Pictures stay out of this copy, which runs from the first line of the material through the line containing "return [(-0.2495 +".
*** Data provided ***
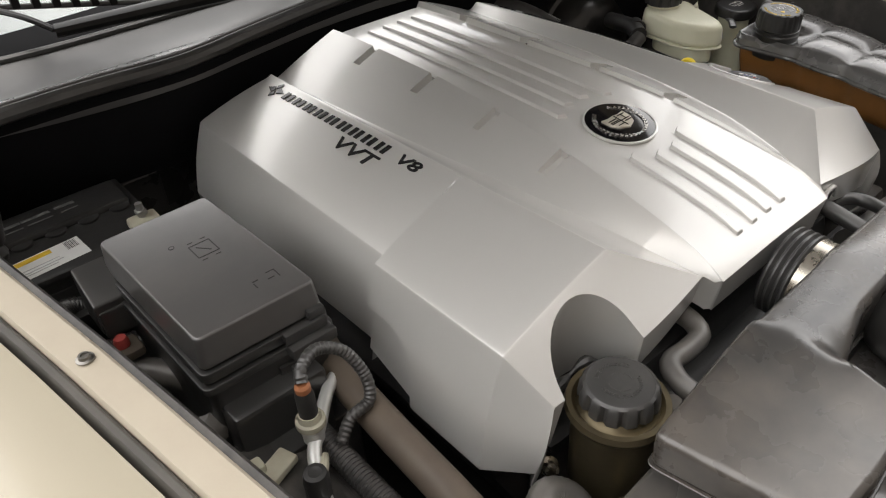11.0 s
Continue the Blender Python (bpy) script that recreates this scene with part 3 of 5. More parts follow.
# soften the crease between block top and front
for k in range(sum(SEGS[:2]), sum(SEGS[:5]) + 3):
    rows[6][k] = (rows[5][k] + rows[6][k] * 2 + rows[7][k]) / 4
# the rear end runs aslant: drawn in at the ridge, further back at the shoulder
for r in rows:
    for p in r:
        if p.y > 0.30:
            p.y += (p.y - 0.30) / 0.152 * lerp(abs(p.x), [(0.185, 0.0), (0.200, -0.012), (0.295, 0.024), (0.34, 0.026)])
last = rows[-1]
rows.append([Vector((p.x * 0.985, p.y + 0.012, p.z - 0.022)) for p in last])
rows.append([Vector((p.x * 0.985, p.y + 0.016, min(p.z - 0.03, 0.80))) for p in last])
bm = bmesh.new()
grid = []
for r in rows:
    grid.append([bm.verts.new((-p.x, p.y, p.z)) for p in r[:0:-1]] + [bm.verts.new((p.x, p.y, p.z)) for p in r])
for a, b in zip(grid, grid[1:]):
    for k in range(len(a) - 1):
        bm.faces.new((a[k], a[k + 1], b[k + 1], b[k]))
loop = grid[0] + [r[-1] for r in grid[1:-1]] + grid[-1][::-1] + [r[0] for r in grid[-2:0:-1]]
hub = bm.verts.new((0, 0.12, 0.755))
for i, v in enumerate(loop):
    bm.faces.new((v, hub, loop[(i + 1) % len(loop)]))
bmesh.ops.recalc_face_normals(bm, faces=bm.faces)
shell = bpy.data.meshes.new("shell")
bm.to_mesh(shell)
bm.free()


# recess for the fluid reservoir, oil filler pocket, dipstick scoop, pipe arch, notches
def slot(r, n=20):
    return [(-0.2495 + r * math.cos(a), -0.178 + r * math.sin(a)) for a in (math.pi * i / n for i in range(n + 1))] + [(-0.2495 - r, -0.27), (-0.2495 + r, -0.27)]


cuts = [prism(slot(0.060), 0.70, 0.92, 0, top=slot(0.035))]
pocket = [(0.262 + 0.043 * math.cos(a), -0.002 + 0.043 * math.sin(a)) for a in (math.pi / 2 + math.pi * i / 20 for i in range(21))]
cuts.append(prism(pocket + [(0.36, -0.045), (0.36, 0.041)], lambda x, y: 0.871 - 0.10 * (x - 0.262), 0.99, 0))
turn = [2 * math.pi * i / 40 for i in range(40)]
cuts.append(prism([(0.352 + 0.028 * math.cos(a), 0.115 + 0.028 * math.sin(a)) for a in turn], 0.74, 0.915, 0, top=[(0.296 + 0.041 * math.cos(a), 0.106 + 0.041 * math.sin(a)) for a in turn]))
cuts.append(tube([(0.138, -0.26, 0.834), (0.138, -0.10, 0.834)], 0.0165, 24, 0.2))
cuts.append(box((0.138, -0.19, 0.815), (0.033, 0.08, 0.036), 0))
for sgn in (1, -1):
    for y, dep in ((0.350, 0.0045), (0.228, 0.0042), (0.108, 0.0038), (0.000, 0.0022)):
        x0 = col_smooth(y, PE) + 0.0008
        quad = [(sgn * (x0 - 0.0005), y - 0.0080), (sgn * (x0 + 0.036), y - 0.0070), (sgn * (x0 + 0.036), y + 0.0065), (sgn * (x0 - 0.0005), y + 0.0060)]
        za, zb = cover_z(x0 + 0.004, y) - 0.0095, cover_z(x0 + 0.035, y) - 2.6 * dep
        cuts.append(prism(quad, lambda x, yy, za=za, zb=zb, x0=x0: za + (zb - za) * max(0, abs(x) - x0) / 0.035, 0.99, 0))
# the block's lower skin steps in behind an S-shaped edge, and its hem rises to the rear
STEP = [(0.060, 0.8185), (0.030, 0.8205), (0.012, 0.8195), (-0.004, 0.8160), (-0.016, 0.8070), (-0.023, 0.7930), (-0.027, 0.7750), (-0.030, 0.7550), (-0.034, 0.7000), (0.060, 0.7000)]
for sgn in (1, -1):
    cut = bmesh.new()
    inner = [cut.verts.new((sgn * (0.3135 + 0.030 * (0.868 - z) / 0.126), y, z)) for y, z in STEP]
    outer_ = [cut.verts.new((sgn * 0.42, y, z)) for y, z in STEP]
    for i in range(len(STEP)):
        j = (i + 1) % len(STEP)
        cut.faces.new((inner[i], inner[j], outer_[j], outer_[i]))
    cut.faces.new(inner[::-1])
    cut.faces.new(outer_)
    cuts.append(cut)
    cuts.append(prism([(sgn * 0.27, -0.036), (sgn * 0.43, -0.036), (sgn * 0.43, 0.0490), (sgn * 0.27, 0.0490)], 0.60, lambda x, y: 0.742 + 0.25 * (y + 0.036), 0))
cover_mesh = boolean(shell, cuts, 0.0011)
cover = thing("engine_cover", (0, 0.1, 0.76), "silver painted plastic engine cover with ribs and a round badge", "engine cover")
part("shell", cover_mesh, SILVER, cover, sharp=15)
part("pipe_arch", merge(*[tube([(0.138 + 0.0185 * math.cos(a), -0.193, 0.836 + 0.0185 * math.sin(a)) for a in (math.pi * i / 12 for i in range(13))], 0.0028, 8, 0.01)]), SILVER, cover)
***
▸ Task output
11.0 s
Continue the Blender Python (bpy) script that recreates this scene with part 3 of 5. More parts follow.
# soften the crease between block top and front
for k in range(sum(SEGS[:2]), sum(SEGS[:5]) + 3):
    rows[6][k] = (rows[5][k] + rows[6][k] * 2 + rows[7][k]) / 4
# the rear end runs aslant: drawn in at the ridge, further back at the shoulder
for r in rows:
    for p in r:
        if p.y > 0.30:
            p.y += (p.y - 0.30) / 0.152 * lerp(abs(p.x), [(0.185, 0.0), (0.200, -0.012), (0.295, 0.024), (0.34, 0.026)])
last = rows[-1]
rows.append([Vector((p.x * 0.985, p.y + 0.012, p.z - 0.022)) for p in last])
rows.append([Vector((p.x * 0.985, p.y + 0.016, min(p.z - 0.03, 0.80))) for p in last])
bm = bmesh.new()
grid = []
for r in rows:
    grid.append([bm.verts.new((-p.x, p.y, p.z)) for p in r[:0:-1]] + [bm.verts.new((p.x, p.y, p.z)) for p in r])
for a, b in zip(grid, grid[1:]):
    for k in range(len(a) - 1):
        bm.faces.new((a[k], a[k + 1], b[k + 1], b[k]))
loop = grid[0] + [r[-1] for r in grid[1:-1]] + grid[-1][::-1] + [r[0] for r in grid[-2:0:-1]]
hub = bm.verts.new((0, 0.12, 0.755))
for i, v in enumerate(loop):
    bm.faces.new((v, hub, loop[(i + 1) % len(loop)]))
bmesh.ops.recalc_face_normals(bm, faces=bm.faces)
shell = bpy.data.meshes.new("shell")
bm.to_mesh(shell)
bm.free()


# recess for the fluid reservoir, oil filler pocket, dipstick scoop, pipe arch, notches
def slot(r, n=20):
    return [(-0.2495 + r * math.cos(a), -0.178 + r * math.sin(a)) for a in (math.pi * i / n for i in range(n + 1))] + [(-0.2495 - r, -0.27), (-0.2495 + r, -0.27)]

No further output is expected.